WASHINGTON (AP) — Internet service providers like Comcast, Verizon, AT&T, Sprint and T-Mobile would have to act in the "public interest" when providing a mobile connection to your home or phone, under new rules being considered by the Federal Communications Commission.
The rules would put the Internet in the same regulatory camp as the telephone, banning providers from "unjust or unreasonable" business practices.
The FCC vote on the rules scheduled Thursday is considered a victory for consumer advocates and companies like Netflix and Twitter that have long warned that some providers want to create paid "fast lanes" on the Internet, edging out cash-strapped startups and smaller Internet-based businesses.
The broadband industry is expected to sue, arguing that the plan constitutes dangerous overreach. Republicans in Congress said they will try to pass legislation scrapping the rules, although it's unlikely that such a bill would be signed into law by President Barack Obama.
"One way or another, I am committed to moving a legislative solution, preferably bipartisan, to stop monopoly-era phone regulations that harm Internet consumers and innovation," Sen. John Thune, R-S.D., chairman of the Senate Commerce Committee, said in a statement earlier this week.

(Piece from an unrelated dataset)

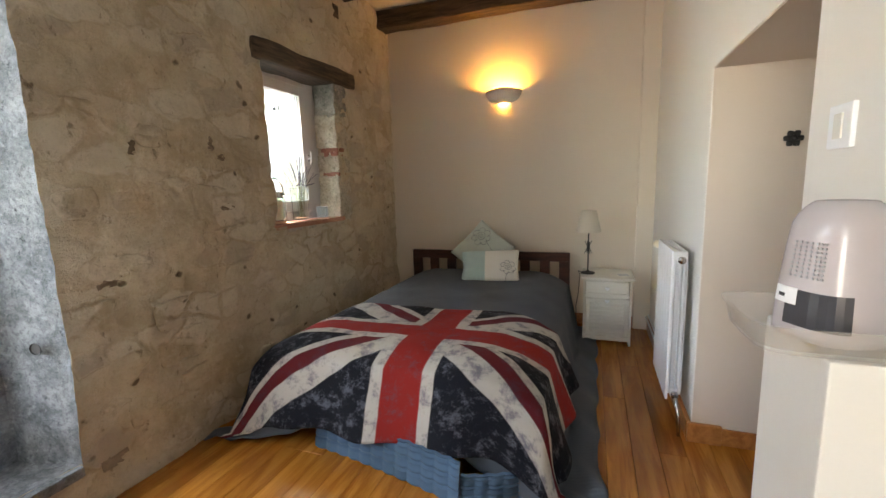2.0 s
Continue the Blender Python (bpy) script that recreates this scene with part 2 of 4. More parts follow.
RENDERED = plain("lime_render", (0.60, 0.47, 0.36), 0.85, 0.06, 1.0, 40, 0.25)
RENDER_CAP = plain("pale_render", (0.74, 0.66, 0.55), 0.85, 0.06, 1.0, 40, 0.25)
STONE_POT = limestone("stone_pot", (0.42, 0.33, 0.24), (0.62, 0.52, 0.42), (0.22, 0.16, 0.12), 0.5)


def mossy():
    k = Mat("mossy_stone", 0.95)
    c = k.mix(k.noise(6, 6.0, 0.65), (0.10, 0.085, 0.06), (0.36, 0.31, 0.25))
    c = k.mix(k.math("MULTIPLY", k.ramp(k.noise(9, 8.0, 0.72), 0.42, 0.58), 0.85), c, (0.085, 0.075, 0.022))
    k.colour(k.mix(k.math("MULTIPLY", k.ramp(k.noise(40, 6.0, 0.7), 0.50, 0.68), 0.6), c, (0.03, 0.026, 0.016)))
    k.bump(k.noise(30, 8.0, 0.7), 0.9, 0.02)
    return k.m


MOSSY = mossy()
EARTH = plain("dry_earth", (0.27, 0.17, 0.11), 0.95, 0.35, 3, 40, 0.8, depth=0.02)
GRAVEL = plain("pale_gravel", (0.45, 0.40, 0.33), 0.95, 0.3, 2, 60, 0.8, depth=0.01)
LEAF = plain("strap_leaf", (0.27, 0.33, 0.045), 0.5, 0.4, 6, 60, 0.1, Subsurface_Weight=0.1)
DRY_LEAF = plain("dry_leaf", (0.42, 0.33, 0.15), 0.7, 0.3, 9, 60, 0.1)
BUSH = plain("bush_leaf", (0.07, 0.10, 0.03), 0.6, 0.4, 6, 60, 0.1)


def lavender():
    k = Mat("dry_lavender", 0.85)
    k.colour(k.mix(k.noise(140, 4.0), (0.065, 0.058, 0.085), (0.27, 0.24, 0.31)))
    k.bump(k.noise(500, 3.0), 0.4, 0.001)
    return k.m


LAVENDER = lavender()


def cloth(name, a, b, rows=0.0, along=1, rough=0.85):
    k = Mat(name, rough, Sheen_Weight=0.05, Specular_IOR_Level=0.25)
    c = k.mix(k.noise(3.2, 5.0, 0.6), a, b)
    weave = k.noise(260, 2.0, 0.5)
    k.colour(k.mix(k.math("MULTIPLY", weave, 0.25), c, tuple(0.5 * v for v in a)))
    h = k.math("MULTIPLY", weave, 0.25)
    if rows:
        w = k.math("SINE", k.math("MULTIPLY", k.axis(along), rows))
        h = k.math("ADD", h, k.math("MULTIPLY", w, 0.10))
    h = k.math("ADD", h, k.math("MULTIPLY", k.noise(7, 4.0, 0.6), 1.6))
    k.bump(h, 0.45, 0.006)
    return k.m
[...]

Twitter said the new rules were a matter of protecting free expression.
"Safeguarding the historic open architecture of the Internet and the ability for all users to 'innovate without permission' is critical to American economic aspirations and our nation's global competitiveness," Twitter wrote in a company blog post this week.
Net neutrality is the idea that websites or videos load at about the same speed. That means you won't be more inclined to watch a particular show on Amazon Prime instead of on Netflix because Amazon has struck a deal with your service provider to load its data faster.
For years, providers mostly agreed not to pick winners and losers among Web traffic because they didn't want to encourage regulators to step in and because they said consumers demanded it. But that started to change around 2005, when YouTube came online and Netflix became increasingly popular. On-demand video became known as data hogs, and evidence began to surface that some providers were manipulating traffic without telling consumers.
By 2010, the FCC enacted open Internet rules, but the agency's legal approach was eventually struck down. FCC officials are hoping to erase the legal ambiguity by no longer classifying the Internet as an "information service" but a "telecommunications service" subject to Title II of the 1934 Communications Act.
That would dramatically expand regulators' power over the industry by requiring providers to act in the public's interest and enabling the FCC to fine companies found to be employing "unreasonable" business practices.
The FCC says it won't apply some sections of Title II, including price controls. That means rates charged to customers for Internet access won't be subject to preapproval. But the law allows the government to investigate if consumers complain that costs are unfair.